NCC and HDC councils have joined forces with the Waste Management and Minimisation Plan (WMMP). It aims to reduce the amount of landfill waste and to get people thinking about waste minimisation. See below for a comprehensive rundown about this exciting project.
The new joint Waste Management and Minimisation Plan (WMMP) for 2018 – 2024 (12MB) was adopted by the Napier City Council on 18 September, following on from Hastings District Council’s adoption on 30 August. Councils are required to review their plans every six years by the Waste Minimisation Act (WMA) 2008.
Our latest WMMP aims to reduce the amount of waste going to landfill and get people thinking about waste minimisation. We hope it'll lead to increased household recycling, as well significantly reduce the amount of waste going into the Omarunui landfill. This would not only increase its lifespan, but improve our environmental footprint.
Among the initiatives, plastic rubbish bags will be replaced by small 80-litre general rubbish wheelie bins provided to every home in our collection areas.
Initially, rubbish will continue to be collected weekly, though as people become more skilled at waste minimisation, it's possible we might move to fortnightly collections. To promote increased recycling, the plan includes providing recycling containers to ensure plastics, paper and glass were kept as clean as possible to enable them to be recycled.
The overall vision of the joint WMMP is to work towards zero waste. This includes increasing the amount of recyclables diverted from landfill by 20 per cent and decreasing the amount of organic matter going to landfill by 30 per cent.

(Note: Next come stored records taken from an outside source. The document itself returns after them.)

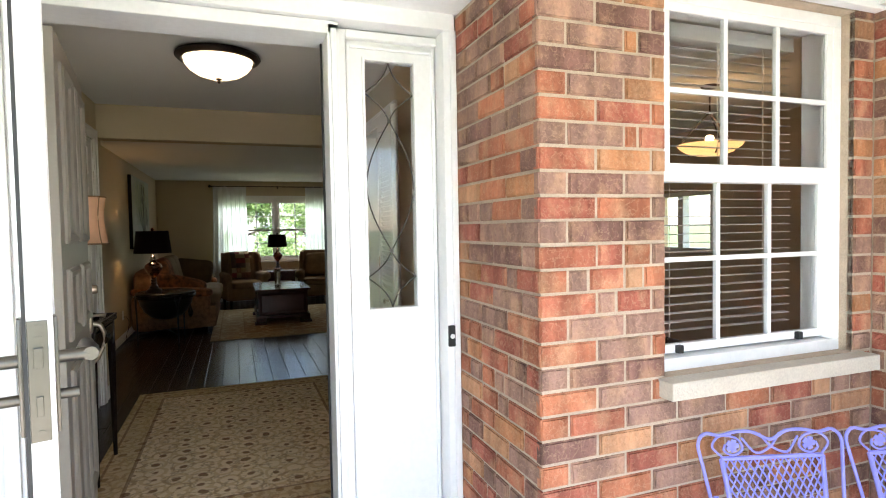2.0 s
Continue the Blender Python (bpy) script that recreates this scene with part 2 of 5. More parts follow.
def box(bm, x0, x1, y0, y1, z0, z1, bevel=0.0, m=None):
    g = bmesh.ops.create_cube(bm, size=1.0)["verts"]
    t = Matrix.Translation(((x0 + x1) / 2, (y0 + y1) / 2, (z0 + z1) / 2)) @ Matrix.Diagonal((abs(x1 - x0), abs(y1 - y0), abs(z1 - z0), 1))
    bmesh.ops.transform(bm, matrix=(m @ t) if m else t, verts=g)
    if bevel:
        es = list({e for v in g for e in v.link_edges})
        bmesh.ops.bevel(bm, geom=es, offset=bevel, segments=2, affect="EDGES", profile=0.6)


def rod(bm, p0, p1, r0, r1=None, seg=12):
    p0, p1 = Vector(p0), Vector(p1)
    d = p1 - p0
    m = Matrix.Translation((p0 + p1) / 2) @ d.to_track_quat("Z", "Y").to_matrix().to_4x4()
    bmesh.ops.create_cone(bm, cap_ends=True, segments=seg, radius1=r0, radius2=r0 if r1 is None else r1, depth=d.length, matrix=m)


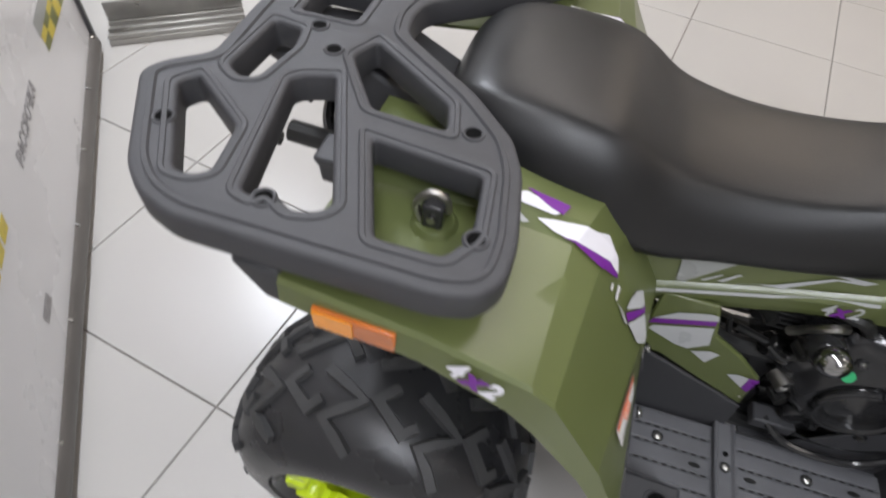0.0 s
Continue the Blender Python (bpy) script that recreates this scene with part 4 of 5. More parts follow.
# --- winch and bumper
w = part("winch", cyl((1.286, -0.105, 0.352), (1.286, 0.110, 0.352), 0.031, n=28), STEEL, quad, "steel electric winch with black end cap", bevel=0.003)
part("winch_end", lathe([(0.0, -0.030), (0.008, -0.030), (0.009, -0.027), (0.028, -0.026), (0.035, -0.019), (0.036, 0.0), (0.0, 0.0)], 28), TUB, w, "black winch end cap").location = (1.286, -0.106, 0.352)
part("winch_gearbox", cyl((1.286, 0.05, 0.352), (1.286, 0.125, 0.352), 0.036, n=28), TUB, w, bevel=0.004)
part("winch_bracket", box((1.286, -0.045, 0.365), (0.080, 0.014, 0.085)), FRAMEB, w, bevel=0.004)
part("winch_bracket", box((1.286, 0.045, 0.365), (0.080, 0.014, 0.085)), FRAMEB, w, bevel=0.004)
part("winch_plate", box((1.300, 0.0, 0.316), (0.07, 0.14, 0.008)), FRAMEB, w)
part("power_lead", tube([(1.285, -0.072, 0.384), (1.272, -0.090, 0.392), (1.255, -0.106, 0.370), (1.246, -0.112, 0.345)], 0.0042, 8), RED, w, "red winch power lead")
part("power_lead", tube([(1.285, -0.06, 0.384), (1.268, -0.060, 0.41), (1.25, -0.05, 0.44), (1.22, -0.04, 0.46)], 0.0038, 8), RED, w, "red winch power lead")
part("terminal_boot", tube([(1.247, -0.112, 0.348), (1.243, -0.115, 0.322)], 0.0085, 10, False), RED, w, "red rubber terminal boot")


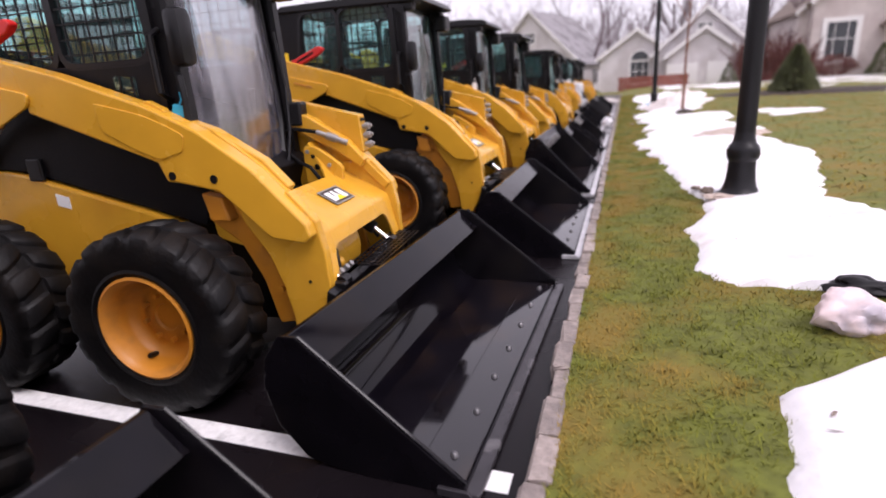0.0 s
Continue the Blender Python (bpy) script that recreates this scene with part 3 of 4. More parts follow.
def big_loader():
    """A large yellow wheeled skid-steer loader, its bucket flat on the ground."""
    root = empty("skid_steer_loader")
    hw = 0.47
    body = part("chassis", prism([(-3.2, 0.34), (-3.0, 0.24), (-1.75, 0.24), (-1.62, 0.50), (-1.66, 0.79), (-1.78, 0.83), (-2.5, 1.02), (-3.2, 1.12)], -hw, hw, 0.015), YELLOW, root, "yellow steel chassis")
    # Chassis front is coloured black to draw the dark gaps behind the arm.
    part("front_frame", prism([(-1.72, 0.26), (-1.22, 0.26), (-1.13, 0.38), (-1.16, 0.66), (-1.45, 0.80), (-1.72, 0.84)], -0.37, 0.37, 0.012), PANEL, root, "front of the chassis, black for the dark gaps behind the arm")
    for s in (-1, 1):
        part("arm_stop", prism(rounded([(-1.44, 0.70), (-1.30, 0.66), (-1.27, 0.84), (-1.36, 0.93), (-1.46, 0.92)], 0.025), s * 0.45, s * 0.38, 0.010), YELLOW, root)
        part("side_sticker", prism([(-2.33, 0.865), (-2.25, 0.845), (-2.25, 0.905), (-2.33, 0.925)], s * (hw + 0.003), s * (hw + 0.0005), 0), DECAL, body, "small white sticker")
        part("latch", box(-2.46, -2.37, s * (hw + 0.012), s * (hw - 0.01), 0.99, 1.10, 0.008), BLACK, body)
    part("side_panel", prism([(-2.95, 1.06), (-2.5, 1.035), (-1.78, 0.845), (-1.48, 0.76), (-1.40, 0.95), (-1.66, 1.16), (-2.6, 1.45), (-3.0, 1.5)], -hw + 0.01, hw - 0.01, 0.01), PANEL, body, "black engine side panel")
    part("engine_hood", prism(rounded([(-3.42, 0.55), (-3.2, 0.45), (-3.0, 0.9), (-2.75, 1.0), (-2.72, 1.56), (-3.30, 1.52), (-3.42, 1.3)], 0.06), -hw + 0.06, hw - 0.06, 0.02), PANEL, root, "black engine hood and rear door")
    for k in range(6):
        part("vent_slat", box(-3.436, -3.415, -0.3, 0.3, 0.68 + k * 0.075, 0.71 + k * 0.075, 0.004), BLACK, root)
    for s in (-1, 1):
        ya, yb = s * 0.565, s * 0.475
        tower = part("tower", prism(rounded([(-3.52, 0.70), (-3.24, 0.74), (-3.07, 0.95), (-2.95, 1.20), (-3.00, 1.28), (-3.22, 1.54), (-3.58, 1.57)], 0.04), s * 0.555, s * 0.45, 0.012), YELLOW, root, "yellow rear upright")
        # Black discs on the face draw the dark of the tower's holes.
        for x, z, r in ((-3.24, 1.30, 0.016), (-3.40, 1.44, 0.012), (-3.18, 1.10, 0.012), (-3.36, 0.98, 0.022)):
            part("tower_hole", ring([(x, s * 0.555, z), (x, s * 0.558, z)], r, 12), PANEL, tower)
        part("rear_guard", ring([(-2.80, s * 0.34, 1.93), (-3.30, s * 0.34, 1.96), (-3.58, s * 0.34, 1.95), (-3.64, s * 0.34, 1.88), (-3.60, s * 0.34, 1.50), (-3.40, s * 0.34, 1.25)], 0.022, 10), BLACK, root, smooth=True)
        arm = part("lift_arm", prism([(-3.55, 1.74), (-3.53, 1.92), (-3.42, 1.94), (-3.16, 1.82), (-2.58, 1.62), (-2.05, 1.475), (-1.60, 1.32), (-1.50, 1.275), (-1.36, 1.205), (-1.12, 1.035), (-0.90, 0.80), (-0.885, 0.745), (-0.92, 0.715), (-1.075, 0.735), (-1.30, 0.945), (-1.50, 0.985), (-1.555, 0.99), (-1.585, 1.075), (-2.24, 1.315), (-2.24, 1.35), (-2.95, 1.58), (-3.2, 1.66)], ya, yb, 0.010), YELLOW, root, "yellow steel lift arm")
        part("arm_leg", prism([(-1.0, 0.93), (-0.885, 0.80), (-0.86, 0.66), (-0.852, 0.50), (-0.90, 0.36), (-0.985, 0.21), (-1.06, 0.20), (-1.06, 0.34), (-1.09, 0.50), (-1.14, 0.64), (-1.24, 0.79), (-1.30, 0.93)], s * 0.505, s * 0.455, 0.008), YELLOW, arm)
        part("arm_lug", prism(rounded([(-2.62, 1.50), (-2.20, 1.40), (-2.22, 1.345), (-2.42, 1.26), (-2.50, 1.215), (-2.57, 1.235), (-2.60, 1.32)], 0.03), ya - s * 0.0, ya + s * 0.016, 0.005), YELLOW, arm)
        # Darker yellow strip draws the shade of the embossed slot.
        part("lug_slot", prism(rounded([(-2.54, 1.425), (-2.36, 1.38), (-2.36, 1.40), (-2.54, 1.445)], 0.008), ya + s * 0.016, ya + s * 0.021, 0.002), RIM, arm)
        part("elbow_plate", prism(rounded([(-1.86, 1.345), (-1.62, 1.285), (-1.50, 1.235), (-1.42, 1.19), (-1.44, 1.12), (-1.56, 1.09), (-1.68, 1.135), (-1.84, 1.22)], 0.02), ya, ya + s * 0.006, 0.003), YELLOW, arm)
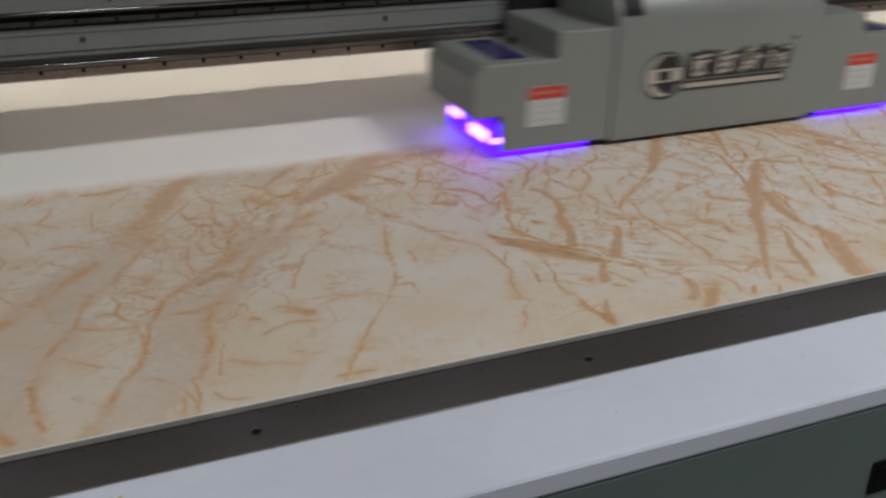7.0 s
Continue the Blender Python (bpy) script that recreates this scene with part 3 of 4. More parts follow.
    vein(ink, 'v', 4.7, 3.5, (1.262, 0.519), (1.268, 0.486), (1.221, 0.438))
    vein(ink, 's', 25.6, 20.4, (1.353, 0.565), (1.381, 0.549), (1.388, 0.525))
    vein(ink, 'v', 4.1, 3.1, (1.569, 0.639), (1.547, 0.593), (1.479, 0.499), (1.447, 0.441), (1.433, 0.414))
    vein(ink, 'v', 6.4, 6.3, (1.503, 0.594), (1.553, 0.602))
    vein(ink, 'v', 4.9, 8.2, (1.393, 0.591), (1.439, 0.619), (1.449, 0.606))
    vein(ink, 'v', 8.0, 3.2, (1.371, 0.415), (1.380, 0.370), (1.374, 0.319), (1.369, 0.271), (1.359, 0.239))
    vein(ink, 'v', 8.4, 7.0, (1.378, 0.324), (1.397, 0.300), (1.433, 0.273))
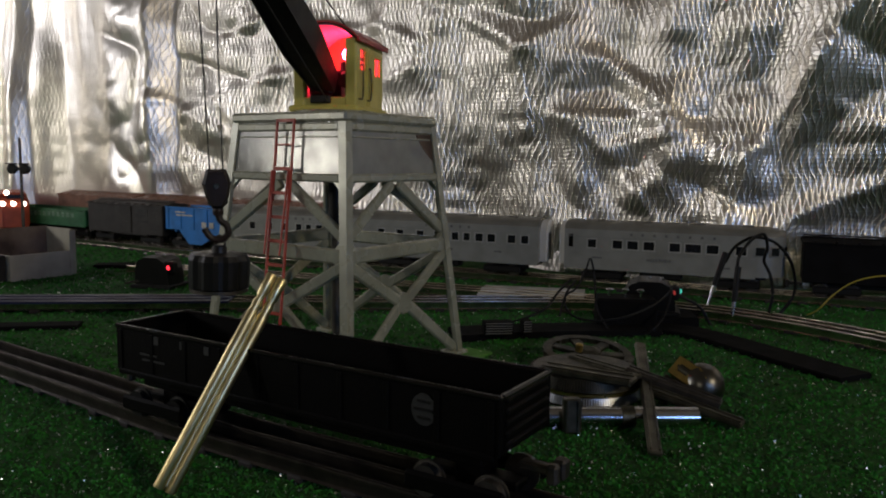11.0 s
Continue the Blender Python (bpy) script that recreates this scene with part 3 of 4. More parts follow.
    part("sheave", LATHE([(0.006, -0.003), (0.0045, -0.001), (0.0045, 0.001), (0.006, 0.003)], 20, m @ pose(n - 0.003, 0, 0.001, 90, 0, 0)), DARKIRON, boom, "dark pulley at the boom tip")
    # luffing cords from roof and from winch to the boom
    part("stay_cord", ROD((-0.004, -0.012, CZE + 0.010), m @ Vector((n * 0.97, -0.006, 0.012)), 0.0006, 6), CORD, t, "thin black stay cord")
    part("stay_cord", ROD((-0.004, 0.012, CZE + 0.010), m @ Vector((n * 0.97, 0.006, 0.012)), 0.0006, 6), CORD, t, "thin black stay cord")
    part("hoist_cord", ROD((CF + 0.003, 0.004, CZ0 + 0.004), m @ Vector((n * 0.985, 0.003, -0.0185)), 0.0005, 6), CORD, t, "thin black hoist cord")
    lamp = part("lamp_bulb", LATHE([(0.0008, -0.0045), (0.0034, -0.002), (0.0036, 0.001), (0.0022, 0.004), (0.0006, 0.0048)], 14), REDLAMP, t, "small glowing red bulb", smooth=True)
    lamp.matrix_local = pose(-0.026, 0.004, CZ0 + 0.0435)
    return t, lamp


CAB, LAMP = crane_cab()
TIP_R, TIP_Z = 0.183, CAB_Z + 0.0115 + 0.187 * math.tan(radians(29.7))


def hook_block():
    """Origin at the block's middle; the hook hangs below."""
    t = thing("hook_block", "brown-black plastic pulley block with a heavy hook", "crane hook")
    prof = [(0.0, 0.0105), (0.0052, 0.0100), (0.0078, 0.0025), (0.0062, -0.0050), (0.0030, -0.0115)]
    pts = [(y, z) for y, z in prof[1:]] + [(-y, z) for y, z in reversed(prof[1:])]
    for s in (-1, 1):
        bm = bmesh.new()
        f = [bm.verts.new((s * 0.0030, y, z)) for y, z in pts]
        g = [bm.verts.new((s * 0.0074, y * 0.78, z * 0.86)) for y, z in pts]
        bm.faces.new(f)
        bm.faces.new(g)
        for i in range(len(pts)):
            bm.faces.new((f[i], f[(i + 1) % len(pts)], g[(i + 1) % len(pts)], g[i]))
        part("cheek_plate", bm, HOOKIRON, t)
    part("spacer", B((0, 0, -0.001), (0.0060, 0.0110, 0.0185), 0.0015), HOOKIRON, t)
    part("pulley", LATHE([(0.0066, -0.0026), (0.0052, -0.0008), (0.0052, 0.0008), (0.0066, 0.0026)], 20, pose(0, 0, 0.001, 0, 90, 0)), DARKIRON, t)
    part("axle", ROD((-0.0082, 0, 0.001), (0.0082, 0, 0.001), 0.0016, 10), STEEL, t, "bright steel axle")
    part("swivel", LATHE([(0.0028, -0.0155), (0.0032, -0.013), (0.0024, -0.0100)], 14), HOOKIRON, t)
    pts = [(0, 0, -0.0150), (0, 0.0010, -0.0185), (0, 0.0042, -0.0215), (0, 0.0046, -0.0262), (0, 0.0010, -0.0292), (0, -0.0036, -0.0285), (0, -0.0066, -0.0250), (0, -0.0078, -0.0225)]
    P = smooth_path(pts, 5)
    part("hook", sweep(bmesh.new(), P, circle(0.0019, 8), up=(1, 0, 0)), HOOKIRON, t, smooth=True)
    for y in (-0.0040, 0.0040):
        part("cord", ROD((y * 0.7, y * 0.9, 0.006), (y * 1.1, y * 1.1, 0.090), 0.00042, 6), CORD, t)
    return t


def magnet():
    """A fluted round electromagnet; origin at its middle."""
    t = thing("lifting_magnet", "dark fluted round lifting magnet hanging from the crane hook", "magnet")
    bm = bmesh.new()
    seg, prof = 40, [(0.0148, -0.0110), (0.0168, -0.0098), (0.0171, 0.0055), (0.0156, 0.0085), (0.0055, 0.0092)]
    lathe(bm, prof, seg)
    for i, v in enumerate(bm.verts):
        k = (i % seg)
        if 0 < i // seg < 4 and k % 5 < 2:
            v.co.x, v.co.y = v.co.x * 0.90, v.co.y * 0.90
    part("body", bm, BLACK, t)
    part("pole_ring", LATHE([(0.0160, -0.0126), (0.0160, -0.0108)], 32), DARKIRON, t)
    part("top_boss", LATHE([(0.0045, 0.0085), (0.0040, 0.0125), (0.0022, 0.0135)], 16), BLACK, t)
    part("eye", WIRE([(0, -0.0028, 0.0125), (0, -0.0026, 0.0165), (0, 0, 0.0185), (0, 0.0026, 0.0165), (0, 0.0028, 0.0125)], 0.0008, 5, 6), DARKIRON, t)
    return t


BLOCK, MAGNET = hook_block(), magnet()


def upper_cords():
    t = thing("hoist_cords", "pair of black hoist cords hanging from the boom tip", "crane cord")
    for y in (-0.0050, 0.0050):
        part("cord", ROD((y * 1.2, y * 1.2, 0), (y * 0.8, y * 0.85, -0.100), 0.00042, 6), CORD, t)
    return t


CORDS = upper_cords()


BAR_LEN = 0.1140


def metal_bar():
    """Twin polished tubes joined side by side, from the origin along +x."""
    t = thing("metal_bar", "polished twin-tube metal bar with crimped end", "metal bar")
    n = BAR_LEN
    for y in (-0.0029, 0.0029):
        prof = [(0.0022, 0.0), (0.0027, 0.001), (0.0027, 0.011), (0.0018, 0.0135), (0.0027, 0.016), (0.0022, 0.019), (0.0028, 0.022), (0.0028, n - 0.001), (0.0025, n)]
        part("tube", LATHE(prof, 16, pose(0, y, 0, 0, 90, 0)), BRASSY, t, smooth=True)
    part("web", B((n / 2 + 0.01, 0, 0), (n - 0.024, 0.005, 0.0024), 0.0004), BRASSY, t)
    return t


ROD_BAR = metal_bar()

# ---- rolling stock ----


def truck(t, x, z=0.012, wheel=0.0075, frame_mat=BLACK, wheel_mat=DARKIRON):
    tr = part("truck", B((x, 0, z + wheel + 0.001), (0.046, 0.012, 0.004), 0.0008), frame_mat, t)
    for s in (-1, 1):
        part("side_frame", B((x, s * 0.0205, z + wheel + 0.0005), (0.050, 0.0032, 0.0085), 0.0015), frame_mat, tr)
    for dx in (-0.0155, 0.0155):
        for s in (-1, 1):
            part("wheel", LATHE([(wheel + 0.0012, -0.0002), (wheel + 0.0012, 0.001), (wheel, 0.0012), (wheel - 0.0004, 0.0045), (wheel - 0.002, 0.0045)], 20, pose(x + dx, s * 0.0145, z + wheel, -90 * s, 0, 0)), wheel_mat, tr)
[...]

In 2016/17 the Omarunui Landfill, jointly owned by Hastings District and Napier City Councils, received 84,000 tonnes of waste, 49.1 per cent of which was commonly recyclable and/or compostable material. Of the rest, a significant amount was potentially divertable, such as electronic waste, wood waste, plaster board and scrap metal.
New Zealand's waste problem is an issue that isn't going to go away. Every year almost one tonne of solid waste for every New Zealander ends up being buried at our landfills. Below is a list showing how long it takes for the following common items to break down.
|Cigarette butts||1 - 5 years|
|Aluminium cans and caps||500 years|
|Glass bottles||1000 years|
|Plastic Bags||10 - 20 years|
|Plastic coated paper||5 years|
|Plastic film containers||20 - 30 years|
|Nylon fabric||30 - 40 years|
|Leather||up to 50 years|
|Wool socks||1 - 5 years|
|Orange and banana peels||up to 2 years|
|Tin cans||50 years|
As you can see from this table it takes a very long time for many of our everyday resources to break down in the landfill. After the waste is buried some of it will start to break down causing potential pollution problems such as leachate and methane gas. Leachate is a liquid made up of rainwater and rotting material, which is harmful to the environment if not properly contained and treated.
Methane gas is harmful to the Ozone layer and comes from the breakdown of organic materials. About 6% of New Zealand's Methane emissions come from landfills.
In order to prevent valuable materials being buried in Omarunui Landfill it is important that we implement the 5R's waste management hierarchy to ensure that we take the smallest amount possible to the landfill. Reduce, Reuse and Recycle to lessen the quantity of waste you throw away.
Napier Waste Minimisation Officer's activities are to promote cleaner production, waste reduction in the community. Take your own bags to the supermarket, this saves collecting bags that you don't really want, buy products with less packaging or recyclable packaging.
Reusable shopping bags are readily available and proven to be cost effective while also protecting the environment, second-hand dealers and charity groups will often take useful items.
Napier and Hastings residents receive a weekly recycling service with a maximum volume of 3 x 45 litre council supplied crates (check our database to find out your collection days).
If you have excess recycling and don't wish to store it until the next week’s service, you can drop it off to a local recycling facility:
Commercial scale composting by Napier City Council, or use of a building recycler who may recover materials from buildings.
The final, environmentally acceptable disposal of wastes occurs at Omarunui Landfill, which is a sanitary landfill designed to the highest engineering specifications.